Möbius-Transformed Trapezoidal Rule
Yuya Suzuki, Nuutti Hyvönen, Toni Karvonen
TL;DR
This work introduces a Möbius-transformed trapezoidal rule for numerical integration over the real line with weights from a broad class of monotonic Schwartz functions. By mapping the real line to a periodic domain via a Möbius change of variables, the method reduces to fast, optimal-rate trapezoidal quadrature for periodic functions, achieving the best possible worst-case convergence rate for $f$ in $W^{\alpha,2}_{\rho}(\mathbb{R})$. It provides both deterministic and randomized variants, as well as an $L^p_{\rho}$-approximation framework that leverages trig interpolation on the transformed domain; the results extend to multivariate settings through componentwise transforms. The approach is notable for requiring only evaluations of the weight at quadrature nodes and for handling weights decaying at or slower than exponential rates, with practical advantages such as nested quadrature and FFT-based acceleration.
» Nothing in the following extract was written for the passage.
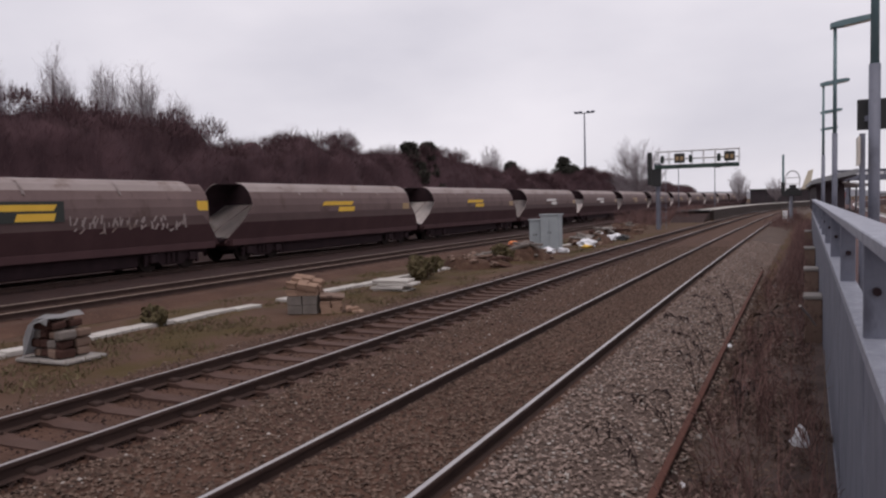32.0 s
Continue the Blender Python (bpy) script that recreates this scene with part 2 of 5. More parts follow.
STONE_CESS = mat("clean_ballast_stone", (0.1145, 0.08321, 0.06964), (0.3604, 0.2735, 0.2353), 0.9, 6, 50, 0.3)
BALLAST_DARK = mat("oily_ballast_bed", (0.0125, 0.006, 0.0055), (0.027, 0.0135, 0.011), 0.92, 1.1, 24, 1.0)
BALLAST_CESS = mat("ballast_shoulder", (0.0605, 0.0414, 0.0338), (0.118, 0.0832, 0.069), 0.95, 1.1, 24, 1.0, stain=(0.149, 0.109, 0.0948), stain_at=0.62, stain_scale=14)
STONE_PALE = mat("pale_ballast_stone", (0.26, 0.225, 0.2), (0.44, 0.4, 0.37), 0.9, 6, 50, 0.3)
GROUND = mat("verge_soil_and_grass", (0.058, 0.030, 0.019), (0.108, 0.060, 0.039), 0.95, 0.7, 14, 0.8, stain=(0.066, 0.042, 0.014), stain_at=0.53, stain_scale=0.5)
PIERTAN = mat("stained_pier_concrete", (0.13, 0.085, 0.065), (0.24, 0.165, 0.13), 0.9, 3, 25, 0.3, stain=(0.07, 0.045, 0.035), stain_at=0.6)
VERGE = mat("gravelly_verge_soil", (0.062, 0.041, 0.035), (0.135, 0.095, 0.082), 0.95, 1.4, 34, 1.0, stain=(0.05, 0.032, 0.03), stain_at=0.56, stain_scale=1.2)
TROUGH = mat("concrete_trough", (0.36, 0.33, 0.30), (0.48, 0.45, 0.42), 0.9, 2, 25, 0.2, per=0.3)
CONCRETE = mat("weathered_concrete", (0.22, 0.20, 0.185), (0.33, 0.305, 0.285), 0.9, 2, 25, 0.3, stain=(0.15, 0.13, 0.115), stain_at=0.62)
GALV = mat("galvanised_steel", (0.20, 0.212, 0.258), (0.345, 0.355, 0.412), 0.55, 9, 90, 0.12, metal=0.25, stain=(0.43, 0.43, 0.46), stain_at=0.62, stain_scale=22)
GALV_DULL = mat("galvanised_dull", (0.112, 0.12, 0.155), (0.205, 0.213, 0.258), 0.65, 6, 70, 0.1, metal=0.15, stain=(0.10, 0.102, 0.13), stain_at=0.62, stain_scale=5, stretch=(1, 1, 0.4))
TEALPAINT = mat("teal_lamp_paint", (0.10, 0.17, 0.185), (0.15, 0.23, 0.245), 0.5, 2, 25, 0.02)
PLATFORM = mat("platform_tarmac", (0.0867, 0.0512, 0.0498), (0.128, 0.0772, 0.0753), 0.9, 1.2, 60, 0.3)
# Brick colour darkened to hold the shade on the platform face.
BRICKWALL = mat("platform_wall", (0.0358, 0.026, 0.0233), (0.0609, 0.0461, 0.0421), 0.9, 1.5, 20, 0.4)
TWIG = mat("bramble_twig", (0.075, 0.040, 0.037), (0.25, 0.15, 0.138), 0.85, 4, 30, 0.0)
TWIG_PALE = mat("dry_stem", (0.182, 0.123, 0.0898), (0.252, 0.18, 0.133), 0.85, 4, 30, 0.0)
BARK = mat("winter_bark", (0.0918, 0.0614, 0.0636), (0.153, 0.107, 0.111), 0.9, 2, 20, 0.2)
CROWN = mat("winter_twigs", (0.21, 0.180, 0.19), (0.34, 0.300, 0.315), 0.9, 0.4, 6, 0.0)
THICKET = mat("thicket_twigs", (0.0616, 0.03326, 0.03819), (0.1417, 0.08131, 0.0887), 0.9, 0.25, 4, 0.0)
EVERGREEN = mat("evergreen_leaf", (0.022, 0.022, 0.017), (0.055, 0.052, 0.042), 0.8, 0.4, 5, 0.0)
# Air haze put into the pale blue-grey of the hills.
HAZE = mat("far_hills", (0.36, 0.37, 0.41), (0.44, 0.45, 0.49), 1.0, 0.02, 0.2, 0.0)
CABINET = mat("grey_cabinet_paint", (0.26, 0.29, 0.305), (0.34, 0.37, 0.385), 0.6, 2, 20, 0.03)
BLACK = mat("black_paint", (0.014, 0.014, 0.015), (0.026, 0.026, 0.027), 0.6, 3, 20, 0.0)
WHITEPAINT = mat("white_gantry_paint", (0.72, 0.72, 0.74), (0.82, 0.82, 0.83), 0.55, 2, 20, 0.0)
GREENPAINT = mat("dark_green_paint", (0.018, 0.042, 0.034), (0.03, 0.06, 0.05), 0.6, 3, 20, 0.0)
BRICK = mat("tan_brick", (0.15, 0.088, 0.064), (0.30, 0.195, 0.14), 0.9, 4, 40, 0.3, per=0.7)
SPOIL = mat("rusty_brown_spoil", (0.042, 0.022, 0.015), (0.098, 0.055, 0.038), 0.95, 2.2, 18, 1.0, stain=(0.13, 0.085, 0.06), stain_at=0.6)
PLASTIC_WHITE = mat("white_plastic", (0.66, 0.67, 0.70), (0.78, 0.79, 0.82), 0.5, 5, 30, 0.1)
PLASTIC_ORANGE = mat("orange_plastic", (0.70, 0.18, 0.04), (0.80, 0.24, 0.06), 0.5, 5, 30, 0.0)
CREAMWALL = mat("cream_render", (0.56, 0.49, 0.38), (0.64, 0.57, 0.46), 0.85, 1, 15, 0.05)
ROOFGREY = mat("canopy_roof", (0.20, 0.205, 0.215), (0.28, 0.285, 0.295), 0.7, 1, 15, 0.05)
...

Overall, the paper establishes optimal convergence guarantees for a broad, robust class of weighted integration problems on the real line and lays groundwork for high-dimensional extensions.
Abstract
We study numerical integration by combining the trapezoidal rule with a Möbius transformation that maps the unit circle onto the real line. We prove that the resulting transformed trapezoidal rule attains the optimal rate of convergence if the integrand function lives in a weighted Sobolev space with a weight that is only assumed to be a positive Schwartz function decaying monotonically to zero close to infinity. Our algorithm only requires the ability to evaluate the weight at the selected nodes, and it does not require sampling from a probability measure defined by the weight nor information on its derivatives. In particular, we show that the Möbius transformation, as a change of variables between the real line and the unit circle, sends a function in the weighted Sobolev space to a periodic Sobolev space with the same smoothness. Since there are various results available for integrating and approximating periodic functions, we also describe several extensions of the Möbius-transformed trapezoidal rule, including function approximation via trigonometric interpolation, integration with randomized algorithms, and multivariate integration.